● Exercise aim: Start at the line that has "keys = carried.animation_data" and stop at the line that has "scene.view_settings.keyframe_insert(path, frame=frame(t))". Print those lines and all lines between them exactly, and nothing more.

● Provided material:
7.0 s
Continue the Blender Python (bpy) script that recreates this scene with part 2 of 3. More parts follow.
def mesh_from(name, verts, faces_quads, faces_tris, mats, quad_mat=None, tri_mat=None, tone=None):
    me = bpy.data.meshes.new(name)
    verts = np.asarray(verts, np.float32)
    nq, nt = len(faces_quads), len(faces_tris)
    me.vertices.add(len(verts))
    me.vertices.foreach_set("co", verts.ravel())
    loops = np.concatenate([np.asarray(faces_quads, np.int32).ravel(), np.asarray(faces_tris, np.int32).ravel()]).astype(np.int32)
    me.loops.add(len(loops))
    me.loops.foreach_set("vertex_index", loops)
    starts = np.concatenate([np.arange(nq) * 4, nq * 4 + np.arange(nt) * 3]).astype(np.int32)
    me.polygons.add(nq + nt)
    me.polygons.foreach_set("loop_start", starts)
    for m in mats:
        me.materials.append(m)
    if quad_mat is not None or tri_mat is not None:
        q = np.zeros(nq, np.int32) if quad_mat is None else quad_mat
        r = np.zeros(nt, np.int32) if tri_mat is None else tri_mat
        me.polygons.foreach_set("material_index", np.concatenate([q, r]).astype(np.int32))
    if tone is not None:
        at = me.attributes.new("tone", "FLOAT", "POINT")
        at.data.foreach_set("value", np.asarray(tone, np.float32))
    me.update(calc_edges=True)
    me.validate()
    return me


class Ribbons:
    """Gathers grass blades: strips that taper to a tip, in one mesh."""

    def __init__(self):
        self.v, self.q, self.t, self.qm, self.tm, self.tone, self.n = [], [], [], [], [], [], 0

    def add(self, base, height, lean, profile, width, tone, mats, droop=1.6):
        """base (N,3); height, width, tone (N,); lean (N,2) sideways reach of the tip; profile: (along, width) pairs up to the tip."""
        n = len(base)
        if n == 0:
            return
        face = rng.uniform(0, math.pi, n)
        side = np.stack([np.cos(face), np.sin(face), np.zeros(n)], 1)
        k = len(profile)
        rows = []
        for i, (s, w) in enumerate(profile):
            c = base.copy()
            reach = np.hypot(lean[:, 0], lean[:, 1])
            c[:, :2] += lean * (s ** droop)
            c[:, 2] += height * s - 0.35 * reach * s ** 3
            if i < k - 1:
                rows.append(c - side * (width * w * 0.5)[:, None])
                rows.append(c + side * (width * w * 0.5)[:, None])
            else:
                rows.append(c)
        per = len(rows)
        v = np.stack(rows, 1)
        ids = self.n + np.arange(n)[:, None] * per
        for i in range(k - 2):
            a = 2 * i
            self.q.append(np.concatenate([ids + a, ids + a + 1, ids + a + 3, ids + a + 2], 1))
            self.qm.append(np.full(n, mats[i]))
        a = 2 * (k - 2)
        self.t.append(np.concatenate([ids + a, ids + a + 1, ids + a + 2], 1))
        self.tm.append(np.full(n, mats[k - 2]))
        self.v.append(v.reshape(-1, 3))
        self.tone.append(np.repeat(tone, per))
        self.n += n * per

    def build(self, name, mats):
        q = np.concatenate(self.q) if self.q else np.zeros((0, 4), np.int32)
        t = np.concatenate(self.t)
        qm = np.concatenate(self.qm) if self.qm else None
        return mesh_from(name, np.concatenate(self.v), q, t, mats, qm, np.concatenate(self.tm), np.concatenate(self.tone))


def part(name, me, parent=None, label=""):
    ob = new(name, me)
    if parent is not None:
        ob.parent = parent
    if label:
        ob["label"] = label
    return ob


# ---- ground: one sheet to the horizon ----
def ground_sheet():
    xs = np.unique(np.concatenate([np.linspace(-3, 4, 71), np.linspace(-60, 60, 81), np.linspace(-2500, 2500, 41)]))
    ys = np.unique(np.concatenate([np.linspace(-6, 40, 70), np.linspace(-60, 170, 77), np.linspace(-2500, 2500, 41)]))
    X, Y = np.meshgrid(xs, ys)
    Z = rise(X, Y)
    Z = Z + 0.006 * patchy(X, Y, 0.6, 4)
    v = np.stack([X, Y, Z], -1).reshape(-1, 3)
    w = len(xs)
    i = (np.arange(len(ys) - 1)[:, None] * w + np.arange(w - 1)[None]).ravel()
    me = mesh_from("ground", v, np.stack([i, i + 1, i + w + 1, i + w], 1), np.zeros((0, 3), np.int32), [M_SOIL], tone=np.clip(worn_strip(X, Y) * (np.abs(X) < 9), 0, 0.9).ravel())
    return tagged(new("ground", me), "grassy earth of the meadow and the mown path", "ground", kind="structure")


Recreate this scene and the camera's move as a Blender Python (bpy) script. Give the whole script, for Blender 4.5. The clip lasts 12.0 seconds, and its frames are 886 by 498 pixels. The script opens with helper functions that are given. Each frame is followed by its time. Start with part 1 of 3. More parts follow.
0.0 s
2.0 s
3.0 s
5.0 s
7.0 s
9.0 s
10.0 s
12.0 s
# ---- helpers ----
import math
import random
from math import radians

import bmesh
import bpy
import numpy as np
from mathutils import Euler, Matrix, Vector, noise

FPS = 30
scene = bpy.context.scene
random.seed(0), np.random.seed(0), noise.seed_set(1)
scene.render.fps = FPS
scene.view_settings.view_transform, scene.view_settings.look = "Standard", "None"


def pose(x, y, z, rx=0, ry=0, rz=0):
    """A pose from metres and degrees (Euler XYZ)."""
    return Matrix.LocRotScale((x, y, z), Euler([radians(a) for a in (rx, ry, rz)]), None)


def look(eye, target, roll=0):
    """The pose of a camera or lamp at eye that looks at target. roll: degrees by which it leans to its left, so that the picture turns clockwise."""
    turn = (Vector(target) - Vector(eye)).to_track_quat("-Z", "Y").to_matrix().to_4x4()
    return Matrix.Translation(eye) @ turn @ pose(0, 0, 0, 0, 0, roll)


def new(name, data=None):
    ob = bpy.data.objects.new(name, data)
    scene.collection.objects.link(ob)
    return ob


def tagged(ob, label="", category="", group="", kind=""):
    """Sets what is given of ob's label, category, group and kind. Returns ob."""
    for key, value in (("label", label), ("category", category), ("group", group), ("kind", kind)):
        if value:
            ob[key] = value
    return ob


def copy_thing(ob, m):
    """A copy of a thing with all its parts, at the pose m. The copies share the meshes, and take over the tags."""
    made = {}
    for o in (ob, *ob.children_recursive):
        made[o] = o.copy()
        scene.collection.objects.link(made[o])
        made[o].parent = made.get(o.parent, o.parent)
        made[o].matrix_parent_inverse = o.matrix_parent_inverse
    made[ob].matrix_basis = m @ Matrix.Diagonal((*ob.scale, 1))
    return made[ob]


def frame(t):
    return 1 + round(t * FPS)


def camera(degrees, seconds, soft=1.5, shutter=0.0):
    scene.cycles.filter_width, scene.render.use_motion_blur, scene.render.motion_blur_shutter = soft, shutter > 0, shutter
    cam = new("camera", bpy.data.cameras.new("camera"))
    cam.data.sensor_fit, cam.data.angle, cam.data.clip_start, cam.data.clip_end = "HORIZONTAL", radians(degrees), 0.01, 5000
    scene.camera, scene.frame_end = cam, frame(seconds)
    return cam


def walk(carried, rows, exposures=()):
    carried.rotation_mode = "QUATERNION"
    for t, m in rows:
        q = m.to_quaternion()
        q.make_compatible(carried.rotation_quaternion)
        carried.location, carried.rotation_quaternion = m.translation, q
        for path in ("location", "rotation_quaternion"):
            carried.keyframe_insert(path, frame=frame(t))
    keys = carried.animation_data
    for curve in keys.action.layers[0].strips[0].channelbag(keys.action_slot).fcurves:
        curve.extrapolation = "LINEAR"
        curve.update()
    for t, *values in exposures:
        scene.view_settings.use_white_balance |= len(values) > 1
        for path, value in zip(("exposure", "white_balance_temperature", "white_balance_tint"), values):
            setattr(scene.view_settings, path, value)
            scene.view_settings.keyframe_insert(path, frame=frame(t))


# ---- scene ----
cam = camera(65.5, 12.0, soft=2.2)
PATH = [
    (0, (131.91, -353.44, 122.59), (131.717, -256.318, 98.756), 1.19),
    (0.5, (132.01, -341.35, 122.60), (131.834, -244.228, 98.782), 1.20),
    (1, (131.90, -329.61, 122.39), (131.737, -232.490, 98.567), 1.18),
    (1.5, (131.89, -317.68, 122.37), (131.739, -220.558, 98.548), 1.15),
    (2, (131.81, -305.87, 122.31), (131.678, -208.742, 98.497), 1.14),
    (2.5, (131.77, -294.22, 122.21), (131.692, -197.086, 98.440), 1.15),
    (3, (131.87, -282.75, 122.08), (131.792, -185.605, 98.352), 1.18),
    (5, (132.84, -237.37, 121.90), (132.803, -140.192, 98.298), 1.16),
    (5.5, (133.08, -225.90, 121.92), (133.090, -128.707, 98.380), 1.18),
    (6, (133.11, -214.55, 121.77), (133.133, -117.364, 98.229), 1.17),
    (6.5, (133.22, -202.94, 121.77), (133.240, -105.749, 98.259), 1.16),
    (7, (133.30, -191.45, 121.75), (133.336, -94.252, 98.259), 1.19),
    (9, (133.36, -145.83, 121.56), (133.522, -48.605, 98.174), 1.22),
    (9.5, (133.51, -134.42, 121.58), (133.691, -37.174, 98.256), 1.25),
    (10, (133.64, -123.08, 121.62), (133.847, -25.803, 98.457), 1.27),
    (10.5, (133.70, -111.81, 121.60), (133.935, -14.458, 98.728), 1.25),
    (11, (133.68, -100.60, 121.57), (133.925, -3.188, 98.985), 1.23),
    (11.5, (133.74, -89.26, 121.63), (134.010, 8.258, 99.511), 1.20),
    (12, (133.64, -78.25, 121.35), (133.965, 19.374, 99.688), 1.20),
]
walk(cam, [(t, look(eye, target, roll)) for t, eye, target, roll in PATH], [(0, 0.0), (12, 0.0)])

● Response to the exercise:
    keys = carried.animation_data
    for curve in keys.action.layers[0].strips[0].channelbag(keys.action_slot).fcurves:
        curve.extrapolation = "LINEAR"
        curve.update()
    for t, *values in exposures:
        scene.view_settings.use_white_balance |= len(values) > 1
        for path, value in zip(("exposure", "white_balance_temperature", "white_balance_tint"), values):
            setattr(scene.view_settings, path, value)
            scene.view_settings.keyframe_insert(path, frame=frame(t))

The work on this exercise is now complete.